Target Area: Shamrock/Pampa/Clarendon, Texas
Chase Area: Canadian/Lipscomb, Texas to Shattuck, Oklahoma
Observations: two wall clouds, two supercells, hail, lightning, a green sky, a dozen or so turkeys, and a windmill museum
Distance: 560 miles
Time: 12 hours, 40 minutes
Chase Team: Jeff Makowski and myself
SPC Convective Outlook: Slight Risk (Click to see SPC products, data, and storm reports)
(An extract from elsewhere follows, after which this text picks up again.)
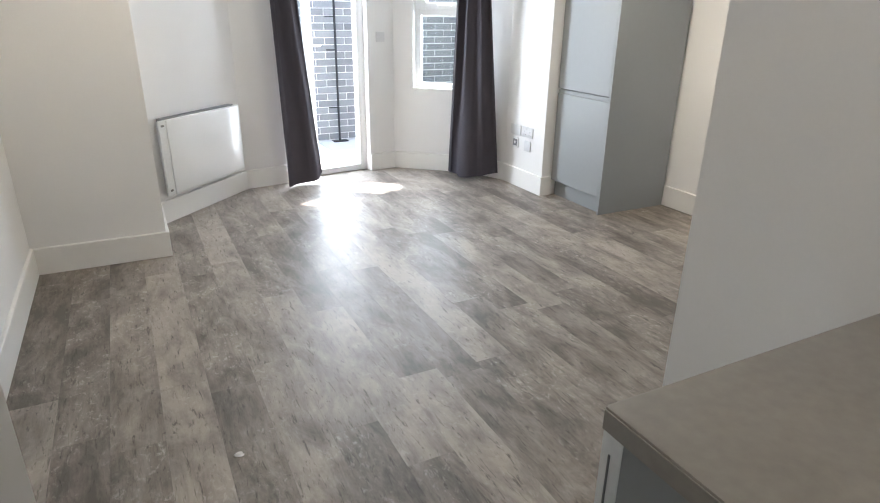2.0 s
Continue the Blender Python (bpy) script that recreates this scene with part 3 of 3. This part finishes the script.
def entrance_door():
    hx, hy = -0.19, 0.13
    ex, ey = ENTRANCE_EDGE
    ang = math.degrees(math.atan2(ey - hy, ex - hx))
    w = math.hypot(ex - hx, ey - hy)
    ob = thing("door_3", pose(hx, hy, 0, 0, 0, ang), "white entrance door with grooved panel standing half open", "door", kind="structure")
    g = 0.0008
    x0, x1, zt, zb = 0.13, w - 0.095, LOCK_Z + 0.174, 0.16
    part("leaf", boxes((0.003, w, 0.003, 0.044, 0.006, 2.04, 0.003)), M_DOOR, ob)
    bm = boxes((0.003, x0, 0.0, 0.003, 0.009, 2.037), (x1 + g, w - 0.001, 0.0, 0.003, 0.009, 2.037),
               (x0, x1 + g, 0.0, 0.003, zt + g, 2.037), (x0, x1 + g, 0.0, 0.003, 0.009, zb))
    part("facing", bm, M_DOOR, ob)
    part("panel", boxes((x0 + g, x1, 0.0, 0.003, zb + g, zt)), M_DOOR, ob)
    c = w - 0.032
    bm = lock_cover(bmesh.new())
    bmesh.ops.transform(bm, matrix=pose(c, 0, LOCK_Z), verts=bm.verts[:])
    lock = part("lock", bm, M_LOCK, ob, "grey cast metal lock cover", smooth=True)
    kx = c - 0.014
    bm = lathe(bmesh.new(), [(0.0088, 0.012), (0.0088, 0.0203), (0.0084, 0.0206)], 28, pose(kx, 0, LOCK_Z + 0.002, 90))
    part("ring", bm, M_LOCK, lock, smooth=True)
    bm = lathe(bmesh.new(), [(0.007, 0.012), (0.007, 0.0209), (0.0066, 0.0211)], 24, pose(kx, 0, LOCK_Z + 0.002, 90))
    part("keyhole", bm, M_HOLE, lock, "dark keyhole", smooth=True)
    return ob


LOCK_Z = 1.461
ENTRANCE_EDGE = (0.331, 0.603)
entrance_door()


# ---- kitchen end ----
def kitchen():
    x0, x1, y1 = 0.925, K1[0] - 0.002, 0.845
    ob = thing("worktop", pose(x0, S_Y + 0.002, 0.87), "grey-brown stone-effect laminate kitchen worktop", "worktop")
    bm = boxes((0, x1 - x0, 0, y1 - S_Y - 0.002, 0, 0.04, 0.008))
    part("slab", bm, M_WORKTOP, ob, smooth=True)
    part("end_edging", boxes((-0.0025, 0.0, 0.006, y1 - S_Y - 0.008, 0.004, 0.036, 0.001)), M_WORKTOP, ob, "grey laminate end strip")
    unit = thing("end_panel", pose(x0 + 0.015, S_Y + 0.002, 0), "grey laminate end panel under the worktop", "cabinet panel")
    part("panel", boxes((0, 0.02, 0, 0.57, 0, 0.869, 0.001)), M_CAB, unit)
    wm = thing("washing_machine", pose(x0 + 0.045, S_Y + 0.02, 0), "white washing machine under the worktop", "washing machine")
    bm = boxes((0, 0.595, 0, 0.57, 0.012, 0.85, 0.006))
    part("casing", bm, M_WHITEGOOD, wm)
    bm = boxes((-0.008, 0.603, 0.572, 0.622, 0.1, 0.845, 0.014))
    front = part("front", bm, M_WHITEGOOD, wm, smooth=True)
    bm = lathe(bmesh.new(), [(0.17, 0), (0.165, 0.03), (0.13, 0.035)], 32, pose(0.3, 0.62, 0.45, -90))
    part("porthole", bm, M_CABDARK, front, smooth=True)
    bm = boxes((-0.0095, 0.0, 0.594, 0.598, 0.5, 0.8, 0.0005))
    part("seam", bm, M_CABDARK, front)


kitchen()


# no fitting is known here; added to brighten the entrance door and side wall
def fill_light(x, y, watts):
    ob = thing("fill_ceiling_light", pose(x, y, H), "unseen round ceiling light added to brighten the entrance", "ceiling light", group="round kitchen lights")
    bm = lathe(bmesh.new(), [(0.14, 0.002), (0.14, -0.025), (0.132, -0.03)], 36)
    part("base", bm, M_PLASTIC, ob, smooth=True)
    bm = lathe(bmesh.new(), [(0.128, -0.03), (0.12, -0.05), (0.06, -0.062), (0.01, -0.064)], 36)
    part("diffuser", bm, M_BULB_OFF, ob, "white opal diffuser", smooth=True)
    d = bpy.data.lights.new("fill_lamp", "POINT")
    d.shadow_soft_size, d.energy, d.color = 0.08, watts, (1.0, 0.9, 0.75)
    new("fill_lamp", d).matrix_world = pose(x, y, H - 0.16)


fill_light(0.85, 0.42, 1.0)


# ---- light well outside ----
BY, BX, LX = 7.2, 4.1, -1.6
B_L, B_H, JOINT = 0.215, 0.065, 0.010
WELL_TOP = 2.1


def brick_mesh(length):
    bm = bmesh.new()
    box(bm, -length / 2, length / 2, -0.008, 0.06, 0, B_H, 0.003, segments=1)
    return mesh_of(bm, "brick", M_BRICK)


BRICK = brick_mesh(B_L)


def brick_wall(name, m, length, lo, hi, label):
    """A stretcher-bond wall along x, facing -y; bricks between lo and hi are single pieces."""
    ob = tagged(new(name), label, "garden wall", kind="structure")
    ob.matrix_world = m
    part("mortar", boxes((0, length, 0, 0.2, -0.1, WELL_TOP)), M_MORTAR, ob)
    rng = random.Random(5)
    n = int(WELL_TOP / (B_H + JOINT))
    rest = bmesh.new()
    for r in range(n):
        z = r * (B_H + JOINT)
        x0 = 0.0
        size = B_L if r % 2 == 0 else 0.1025
        while x0 < length - 0.03:
            end = min(x0 + size, length)
            c, w = (x0 + end) / 2, end - x0
            if lo < c < hi:
                b = new("brick", BRICK)
                b.parent = ob
                b.location = (c, rng.uniform(-0.002, 0.001), z)
                b.rotation_euler = (0, 0, rng.uniform(-0.008, 0.008))
                b.scale = (w / B_L, 1, 1)
            else:
                box(rest, x0, end, -0.008, 0.06, z, z + B_H)
            x0 = end + JOINT
            size = B_L
    tagged(part("bricks", rest, M_BRICK, ob), kind="stuff")
    part("coping", boxes((-0.02, length + 0.02, -0.05, 0.3, WELL_TOP, WELL_TOP + 0.07, 0.008)), M_COPING, ob, "pale stone coping")
    return ob


brick_wall("wall_well_north", pose(LX, BY, 0), BX - LX, 3.2, BX - LX, "dark blue-grey brick wall with pale mortar joints")
brick_wall("wall_well_east", pose(BX, BY - 0.002, 0, 0, 0, -90), 2.4, 0, 2.2, "dark blue-grey brick return wall")
brick_wall("wall_well_west", pose(LX, BY - 2.2, 0, 0, 0, 90), 2.2, 9, 9, "dark blue-grey brick return wall")

# paving of the well
pave = tagged(new("pavement"), "pale concrete paving in the light well", "paving", kind="structure")
part("bed", boxes((LX, BX, 4.95, BY, -0.15, -0.03)), M_MORTAR, pave)
for i in range(11):
    for j in range(4):
        b = new("slab", bpy.data.meshes.get("paving_slab") or mesh_of(boxes((0.004, 0.55, 0.004, 0.55, -0.05, 0.0, 0.004)), "paving_slab", M_PAVING))
        b.parent = pave
        b.location = (LX + 0.556 * i, 4.98 + 0.556 * j, -0.012 + 0.002 * ((i + j) % 2))


def metal_rail():
    ob = thing("metal_post", pose(2.535, 7.1, -0.01), "thin black metal post with side arms against the brick wall", "post")
    part("post", tube(bmesh.new(), (0, 0, 0), (0, 0, 2.6), 0.012, n=10), M_BLACK, ob, smooth=True)
    part("base_plate", boxes((-0.08, 0.09, -0.05, 0.05, 0.0, 0.012, 0.003)), M_BLACK, ob)
    for z in (0.38, 1.0, 1.34, 1.66):
        part("arm", boxes((-0.11, 0.0, -0.008, 0.008, z, z + 0.014, 0.002)), M_BLACK, ob)


metal_rail()

# garden level beyond the well
R = 300.0
X0, X1, Y0, Y1 = -6.0, BX + 0.25, -6.0, BY + 0.25
bm = bmesh.new()
for a in ((-R, R, Y1, R), (-R, R, -R, Y0), (-R, X0, Y0, Y1), (X1, R, Y0, Y1)):
    f = [bm.verts.new((x, y, WELL_TOP - 0.01)) for x, y in ((a[0], a[2]), (a[1], a[2]), (a[1], a[3]), (a[0], a[3]))]
    bm.faces.new(f)
tagged(new("ground", mesh_of(bm, "ground", M_GROUND)), "bare garden earth at street level", "ground", kind="structure")


def shrub(name, x, y, n, seed, rx, rz, label):
    rng = random.Random(seed)
    ob = thing(name, pose(x, y, WELL_TOP - 0.01), label, "shrub", group="garden shrubs")
    bm = bmesh.new()
    for k in range(7):
        a = rng.uniform(0, 6.28)
        tube(bm, (0, 0, 0), (0.5 * rx * math.cos(a), 0.5 * rx * math.sin(a), rz * rng.uniform(0.6, 0.9)), 0.015, 0.005, n=6)
    part("stems", bm, M_GROUND, ob)
    verts, faces = [], []
    for k in range(n):
        a, r, z = rng.uniform(0, 6.28), rx * rng.random() ** 0.5, rng.random()
        r *= math.sin(math.pi * (0.15 + 0.8 * z)) * rng.uniform(0.6, 1.1)
        c = Vector((r * math.cos(a), r * math.sin(a), rz * (0.1 + z)))
        e = Euler((rng.uniform(-1, 1), rng.uniform(-1, 1), rng.uniform(0, 6.28))).to_matrix()
        s = rng.uniform(0.03, 0.06)
        i = len(verts)
        verts += [c + e @ Vector(v) * s for v in ((0, -1, 0), (0.45, 0, 0.12), (0, 1.1, 0), (-0.45, 0, 0.12))]
        faces.append((i, i + 1, i + 2, i + 3))
    me = bpy.data.meshes.new("leaves")
    me.from_pydata(verts, [], faces)
    me.materials.append(M_LEAF)
    lv = new("crown", me)
    lv.parent = ob


for i in range(7):
    shrub("shrub", 1.7 + 0.5 * i, 7.9 + 0.12 * (i % 2), 1500, 11 + i, 0.42, 0.75 + 0.15 * (i % 3), "green leafy shrub above the light well wall")


# an invented tree, out of view, put up to keep sun off the window
def tree(x, y, label):
    rng = random.Random(31)
    ob = thing("tree", pose(x, y, WELL_TOP - 0.01), label, "tree")
    bm = bmesh.new()
    tube(bm, (0, 0, 0), (0.05, 0.02, 1.6), 0.07, 0.045, n=10)
    tips = []
    for k in range(9):
        a = 0.7 * k
        tip = Vector((0.7 * math.cos(a) * rng.uniform(0.5, 1), 0.6 * math.sin(a) * rng.uniform(0.5, 1), 1.9 + rng.uniform(0, 1.3)))
        tube(bm, (0.05, 0.02, 1.3 + 0.04 * k), tip, 0.03, 0.008, n=6)
        tips.append(tip)
    part("trunk", bm, M_GROUND, ob, "brown trunk and limbs")
    verts, faces = [], []
    for k in range(3200):
        t = rng.choice(tips)
        c = t + Vector((rng.gauss(0, 0.24), rng.gauss(0, 0.24), rng.gauss(0, 0.26)))
        e = Euler((rng.uniform(-1, 1), rng.uniform(-1, 1), rng.uniform(0, 6.28))).to_matrix()
        sz = rng.uniform(0.035, 0.065)
        i = len(verts)
        verts += [c + e @ Vector(v) * sz for v in ((0, -1, 0), (0.5, 0, 0.12), (0, 1.1, 0), (-0.5, 0, 0.12))]
        faces.append((i, i + 1, i + 2, i + 3))
    me = bpy.data.meshes.new("crown")
    me.from_pydata(verts, [], faces)
    me.materials.append(M_LEAF)
    new("crown", me).parent = ob


tree(3.75, 8.0, "leafy garden tree added out of view to block sun")

# ---- floor planks, last ----
P_W, P_L, GAP = 0.177, 1.22, 0.0003
PLANKS = {}


def plank_mesh(length):
    key = round(length, 2)
    if key not in PLANKS:
        bm = bmesh.new()
        box(bm, -P_W / 2 + GAP / 2, P_W / 2 - GAP / 2, 0, length - GAP, -0.006, 0.0, 0.0002, segments=1)
        PLANKS[key] = mesh_of(bm, "plank", M_PLANK)
    return PLANKS[key]


def row_limits(x):
    """Where a row of planks at x starts and ends."""
    y0 = -1.3 if -0.6 < x < 0.95 else S_Y - 0.02
    a = x
    if a < 0.5:
        y1 = 4.2
    elif a < 1.25:
        y1 = 4.8 + (a - 0.5) * 1.0 + 0.15
    elif a < 2.65:
        y1 = 5.47 + (a - 1.19) * 0.142 + 0.2
    elif a < 3.4:
        y1 = 5.69 - (a - 2.62) * 0.86 + 0.15
    else:
        y1 = 4.3
    return y0, y1


# end joints that can be made out, by row
JOINTS = {2: 2.41, 3: 2.293, 6: 3.87, 7: 2.075, 8: 4.245, 9: 2.3, 10: 3.44, 11: 2.27, 12: 2.817, 18: 3.22, 23: 2.9, 24: 2.14}
rng = random.Random(4)
for row in range(1, 25):
    x = -0.281 + P_W * row
    y0, y1 = row_limits(x)
    y = JOINTS.get(row, rng.uniform(0, P_L)) - 4 * P_L
    while y < y1:
        lo, hi = max(y, y0), min(y + P_L, y1)
        if hi - lo > 0.03:
            b = new("plank", plank_mesh(hi - lo))
            b.parent = floor
            b.location = (x, lo, 0)
        y += P_L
Chase Setup: A deep, positively-tilted trough was centered over the central Rockies. A surface low was in the north Texas Panhandle, while a dryline stretched south from the low through the eastern Texas Panhandle and a stationary front ran through the Oklahoma Panhandle into central Kansas and farther east. Ahead of the dryline, surface winds were from the south-southeast and dewpoints in the 60s. MLCAPE of 1500 to 3000 J kg-1 in the east Texas and east Oklahoma panhandles. Effective SRH in the far eastern Texas Panhandle was 150 to 200 m2 s-2; 0 to 6 km bulk shear was between 40 and 50 knots in the Texas and Oklahoma panhandles.
Blog Entries:
Chase #14 (before)
Chase #15 (after)
Chase Log: Not much to say about this day. Expected some storms from the Texas Panhandle up into Kansas, but the primary focus for severe storms was around the triple point.
We left for Shamrock, wanting to keep both north and south options open. Based on model forecasts of precipitation, I thought it was possible that storms could form as far south as Clarendon. However, in the end, the storms were all well north of I-40...so this decision was likely what cost us seeing the tornadoes.
We drove out to Pampa and eventually up through Canadian, where we intercepted the storms that were forming along the dryline. There were three main storms that we could have targeted. We decided to go for the middle storm, as it looked better than the southern storm but was closer than the northern storm.
As we drove north up on Highway 23, we heard there was a tornado report on the storm we were looking at, but the storm was too rain-wrapped for us to see anything in it. Eventually we found a nice east-west road where we were able to look at both the middle and southern storms, near Lipscomb (we saw about a dozen turkeys in Lipscomb as well!). Here we saw a deep green sky, some cloud-to-ground lightning, and a wall cloud on each storm.
It started raining, so we drove east but never did get back onto a good storm. About this time we heard that the northern storm was producing tornadoes up in the Oklahoma Panhandle.
Disappointed, we gave up on the chase in Shattuck, Oklahoma, where we saw a windmill museum and decided to stop and get some photos. We also saw some tiny hail fall in Shattuck.